Quindi, è la domanda che a questo punto Bartik pone, come avere successo? Per risucirci suggerisce di considerare un approccio pratico e, per iniziare, non chiamarlo "Big Data Project", ma qualcosa del tipo "progetto per saperne di più sui clienti e sul perché acquistano presso un determinato negozio", (magari della concorrenza). Il progetto ha l’obiettivo di rispondere a importanti quesiti di business, e i big data sono la fonte delle risposte. Ecco alcune best practice che Bartik suggerisce:

  • Iniziare dai problemi che si desidera risolvere : Non affrontare un problema enorme, ma partire da un progetto piccolo relativo a una questione specifica. Redigere una lista delle domande e non perdere di vista l’obiettivo preoccupandosi troppo della tecnologia. Assicurarsi che il team sia circoscritto ad alcuni individui e che tutti gli stakeholder concordino sull’obiettivo.

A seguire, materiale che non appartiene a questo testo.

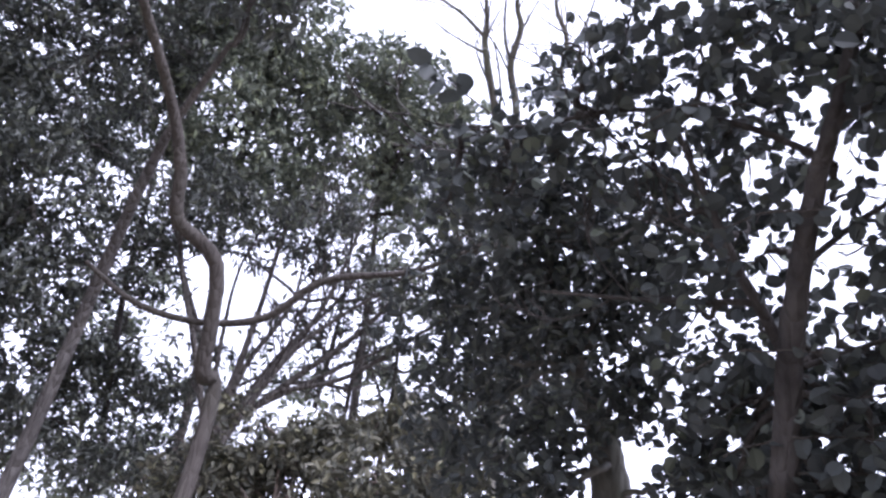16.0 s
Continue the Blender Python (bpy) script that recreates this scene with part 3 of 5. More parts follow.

  • Avere il consenso dall’alto: Una volta identificato il problema da risolvere, il business team deve ottenere il consenso per accedere ai dati necessari per portare a termine con successo il progetto.
  • Ci vuole un team con le conoscenze necessarie: Dal punto di vista ideale ci vuole qualcuno che comprenda il machine learning, abbia le competenze scientifiche ed analitiche necessarie, e sia in grado di lavorare con i dati per ottenere i risultati richiesti.

In sostanza, per avere il coinvolgimento e il commitment del management si tratta di scegliere un problema che crei reale ( e misurabile) valore per il business, e se lo si porta a termine si è sulla strada giusta per affrontarne poi uno più grande.